= What the exercise asks =
Both end lines count: copy exactly from the line that contains "Continue the Blender" to the line that contains "0.01, Transmission_Weight=1.0, IOR=1.48)", and only those lines.

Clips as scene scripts
--- start ---

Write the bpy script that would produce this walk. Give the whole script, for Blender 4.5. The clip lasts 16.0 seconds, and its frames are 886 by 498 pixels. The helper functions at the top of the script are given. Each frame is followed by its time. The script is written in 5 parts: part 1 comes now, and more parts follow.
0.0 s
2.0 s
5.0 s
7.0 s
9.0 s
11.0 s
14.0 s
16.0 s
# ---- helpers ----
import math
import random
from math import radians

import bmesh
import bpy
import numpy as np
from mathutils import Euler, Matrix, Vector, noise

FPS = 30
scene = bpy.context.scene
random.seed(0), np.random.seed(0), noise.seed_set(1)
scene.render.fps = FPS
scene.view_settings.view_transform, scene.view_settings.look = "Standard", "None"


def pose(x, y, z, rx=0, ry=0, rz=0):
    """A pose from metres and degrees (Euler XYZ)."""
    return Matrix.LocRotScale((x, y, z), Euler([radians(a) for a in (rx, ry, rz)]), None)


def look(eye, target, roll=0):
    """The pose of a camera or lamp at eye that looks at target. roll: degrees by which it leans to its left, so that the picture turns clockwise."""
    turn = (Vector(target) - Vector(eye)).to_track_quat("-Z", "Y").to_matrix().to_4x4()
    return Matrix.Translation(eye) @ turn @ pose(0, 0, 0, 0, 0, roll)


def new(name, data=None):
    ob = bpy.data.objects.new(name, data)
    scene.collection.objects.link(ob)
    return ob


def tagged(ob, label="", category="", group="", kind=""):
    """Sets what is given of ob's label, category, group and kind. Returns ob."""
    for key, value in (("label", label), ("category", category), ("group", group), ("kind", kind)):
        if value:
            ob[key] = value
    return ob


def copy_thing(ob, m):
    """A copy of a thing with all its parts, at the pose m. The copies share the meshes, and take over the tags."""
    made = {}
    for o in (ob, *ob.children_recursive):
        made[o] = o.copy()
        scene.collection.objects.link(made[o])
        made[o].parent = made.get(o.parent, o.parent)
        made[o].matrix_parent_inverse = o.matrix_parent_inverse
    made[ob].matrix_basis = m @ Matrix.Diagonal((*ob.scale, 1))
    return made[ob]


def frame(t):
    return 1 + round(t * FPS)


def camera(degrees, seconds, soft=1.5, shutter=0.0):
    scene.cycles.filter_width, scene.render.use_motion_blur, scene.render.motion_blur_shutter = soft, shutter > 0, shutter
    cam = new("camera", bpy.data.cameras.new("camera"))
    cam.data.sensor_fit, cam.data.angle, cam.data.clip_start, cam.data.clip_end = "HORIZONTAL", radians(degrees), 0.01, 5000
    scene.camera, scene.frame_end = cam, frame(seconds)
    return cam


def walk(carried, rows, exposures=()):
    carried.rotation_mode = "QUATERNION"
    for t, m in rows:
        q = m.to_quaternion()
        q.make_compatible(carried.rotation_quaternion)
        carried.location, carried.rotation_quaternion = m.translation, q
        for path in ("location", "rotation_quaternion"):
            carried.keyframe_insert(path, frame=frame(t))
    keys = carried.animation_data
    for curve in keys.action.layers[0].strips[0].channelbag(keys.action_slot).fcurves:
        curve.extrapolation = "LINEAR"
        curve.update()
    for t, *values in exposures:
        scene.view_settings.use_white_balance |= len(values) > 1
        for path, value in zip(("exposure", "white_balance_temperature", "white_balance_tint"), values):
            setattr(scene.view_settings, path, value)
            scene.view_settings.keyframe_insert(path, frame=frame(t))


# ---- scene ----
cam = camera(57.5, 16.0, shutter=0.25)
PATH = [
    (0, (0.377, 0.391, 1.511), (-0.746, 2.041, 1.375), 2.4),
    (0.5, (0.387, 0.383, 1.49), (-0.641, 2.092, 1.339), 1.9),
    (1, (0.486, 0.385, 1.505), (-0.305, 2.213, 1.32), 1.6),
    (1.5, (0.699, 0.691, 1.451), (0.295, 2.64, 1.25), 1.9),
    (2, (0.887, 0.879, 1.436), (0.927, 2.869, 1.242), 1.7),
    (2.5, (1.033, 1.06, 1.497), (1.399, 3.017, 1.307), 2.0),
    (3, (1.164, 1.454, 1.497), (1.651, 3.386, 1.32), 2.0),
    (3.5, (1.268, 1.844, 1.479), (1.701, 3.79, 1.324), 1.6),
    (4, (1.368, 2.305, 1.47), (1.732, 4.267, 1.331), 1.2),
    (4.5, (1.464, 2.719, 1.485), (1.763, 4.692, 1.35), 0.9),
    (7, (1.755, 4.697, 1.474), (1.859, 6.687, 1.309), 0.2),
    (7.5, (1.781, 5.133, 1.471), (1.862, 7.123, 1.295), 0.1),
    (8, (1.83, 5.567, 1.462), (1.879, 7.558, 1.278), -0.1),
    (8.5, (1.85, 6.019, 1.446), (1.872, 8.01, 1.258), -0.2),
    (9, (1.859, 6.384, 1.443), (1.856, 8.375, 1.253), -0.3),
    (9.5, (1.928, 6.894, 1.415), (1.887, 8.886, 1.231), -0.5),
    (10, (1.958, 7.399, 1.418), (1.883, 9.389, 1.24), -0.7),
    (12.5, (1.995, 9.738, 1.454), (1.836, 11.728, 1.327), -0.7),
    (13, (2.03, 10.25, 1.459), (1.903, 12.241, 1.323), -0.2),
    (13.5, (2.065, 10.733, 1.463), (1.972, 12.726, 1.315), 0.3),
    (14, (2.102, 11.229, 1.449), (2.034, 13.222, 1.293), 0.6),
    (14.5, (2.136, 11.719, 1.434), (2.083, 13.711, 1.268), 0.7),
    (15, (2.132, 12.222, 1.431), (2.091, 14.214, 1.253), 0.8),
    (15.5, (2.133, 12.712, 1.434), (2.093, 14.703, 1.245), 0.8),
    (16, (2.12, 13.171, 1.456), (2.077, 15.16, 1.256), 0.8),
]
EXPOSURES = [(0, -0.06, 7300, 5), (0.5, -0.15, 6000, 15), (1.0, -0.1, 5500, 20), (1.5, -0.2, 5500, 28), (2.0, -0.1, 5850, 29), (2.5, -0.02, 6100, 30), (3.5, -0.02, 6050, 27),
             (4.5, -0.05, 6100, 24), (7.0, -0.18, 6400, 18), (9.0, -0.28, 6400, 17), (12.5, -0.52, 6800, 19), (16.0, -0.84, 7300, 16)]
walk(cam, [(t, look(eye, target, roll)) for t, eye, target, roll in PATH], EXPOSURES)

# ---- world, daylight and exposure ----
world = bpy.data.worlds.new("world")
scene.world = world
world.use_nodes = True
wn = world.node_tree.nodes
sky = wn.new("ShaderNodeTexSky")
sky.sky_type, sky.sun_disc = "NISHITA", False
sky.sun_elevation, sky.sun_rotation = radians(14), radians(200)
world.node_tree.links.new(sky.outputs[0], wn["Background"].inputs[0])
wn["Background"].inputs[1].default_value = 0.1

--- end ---
--- start ---

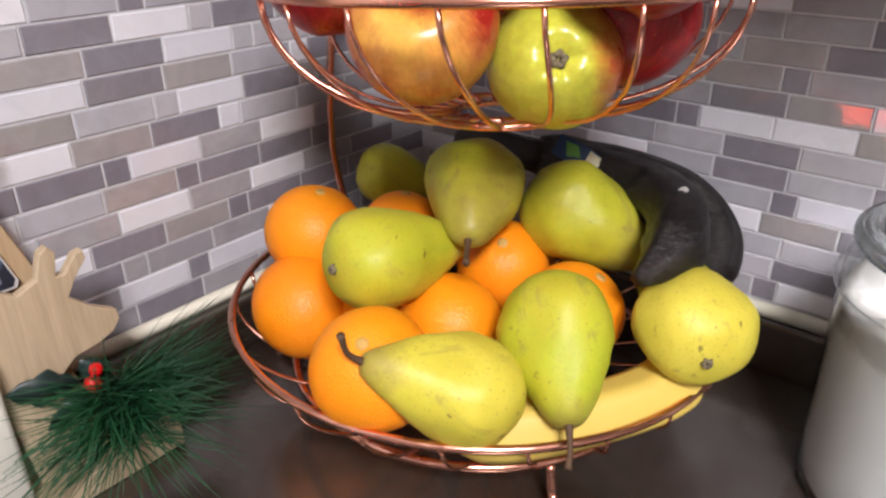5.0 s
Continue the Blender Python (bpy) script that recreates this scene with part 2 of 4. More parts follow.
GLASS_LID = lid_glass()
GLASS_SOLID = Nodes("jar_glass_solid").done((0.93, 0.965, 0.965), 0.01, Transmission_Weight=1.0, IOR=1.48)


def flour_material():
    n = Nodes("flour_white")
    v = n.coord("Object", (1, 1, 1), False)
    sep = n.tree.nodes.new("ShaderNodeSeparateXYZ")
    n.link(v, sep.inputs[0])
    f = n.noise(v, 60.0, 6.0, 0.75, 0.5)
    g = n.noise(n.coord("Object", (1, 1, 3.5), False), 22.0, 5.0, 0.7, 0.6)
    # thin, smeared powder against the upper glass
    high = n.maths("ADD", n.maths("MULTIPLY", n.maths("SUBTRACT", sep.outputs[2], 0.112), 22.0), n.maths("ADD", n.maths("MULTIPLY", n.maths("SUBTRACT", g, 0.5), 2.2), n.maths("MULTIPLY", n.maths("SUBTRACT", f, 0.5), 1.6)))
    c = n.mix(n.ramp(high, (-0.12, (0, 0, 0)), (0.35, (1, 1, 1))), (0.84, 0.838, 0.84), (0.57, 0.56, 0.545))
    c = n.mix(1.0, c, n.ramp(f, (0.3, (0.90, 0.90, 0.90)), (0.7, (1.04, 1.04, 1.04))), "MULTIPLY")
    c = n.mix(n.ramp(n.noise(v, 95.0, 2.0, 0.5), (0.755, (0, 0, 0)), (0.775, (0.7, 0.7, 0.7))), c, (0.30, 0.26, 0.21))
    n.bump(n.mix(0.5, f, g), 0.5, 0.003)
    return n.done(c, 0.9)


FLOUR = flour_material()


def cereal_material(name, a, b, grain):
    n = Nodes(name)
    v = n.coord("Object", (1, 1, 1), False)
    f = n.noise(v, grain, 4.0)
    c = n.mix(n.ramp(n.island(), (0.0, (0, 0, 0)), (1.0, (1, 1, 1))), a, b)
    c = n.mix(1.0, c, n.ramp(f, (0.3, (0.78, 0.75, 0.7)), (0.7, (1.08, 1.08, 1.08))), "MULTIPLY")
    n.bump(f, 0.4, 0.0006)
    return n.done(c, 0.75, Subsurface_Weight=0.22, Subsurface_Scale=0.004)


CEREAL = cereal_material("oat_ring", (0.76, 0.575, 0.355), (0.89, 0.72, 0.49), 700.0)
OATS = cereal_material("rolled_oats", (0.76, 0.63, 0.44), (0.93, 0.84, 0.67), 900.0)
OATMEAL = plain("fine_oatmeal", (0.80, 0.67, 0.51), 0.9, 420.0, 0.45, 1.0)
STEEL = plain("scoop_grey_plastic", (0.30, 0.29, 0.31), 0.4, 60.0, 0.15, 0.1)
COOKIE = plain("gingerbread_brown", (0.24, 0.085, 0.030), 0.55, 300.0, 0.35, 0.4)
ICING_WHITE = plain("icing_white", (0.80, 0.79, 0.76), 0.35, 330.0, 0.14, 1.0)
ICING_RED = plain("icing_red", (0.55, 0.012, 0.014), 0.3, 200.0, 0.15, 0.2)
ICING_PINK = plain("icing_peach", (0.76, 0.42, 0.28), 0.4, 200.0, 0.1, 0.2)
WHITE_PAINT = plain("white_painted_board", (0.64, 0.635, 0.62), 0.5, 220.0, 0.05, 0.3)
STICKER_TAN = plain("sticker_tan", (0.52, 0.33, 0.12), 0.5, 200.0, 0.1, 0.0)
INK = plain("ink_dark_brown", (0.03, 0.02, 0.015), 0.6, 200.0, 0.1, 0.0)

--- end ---

= Task output =
Continue the Blender Python (bpy) script that recreates this scene with part 2 of 4. More parts follow.
GLASS_LID = lid_glass()
GLASS_SOLID = Nodes("jar_glass_solid").done((0.93, 0.965, 0.965), 0.01, Transmission_Weight=1.0, IOR=1.48)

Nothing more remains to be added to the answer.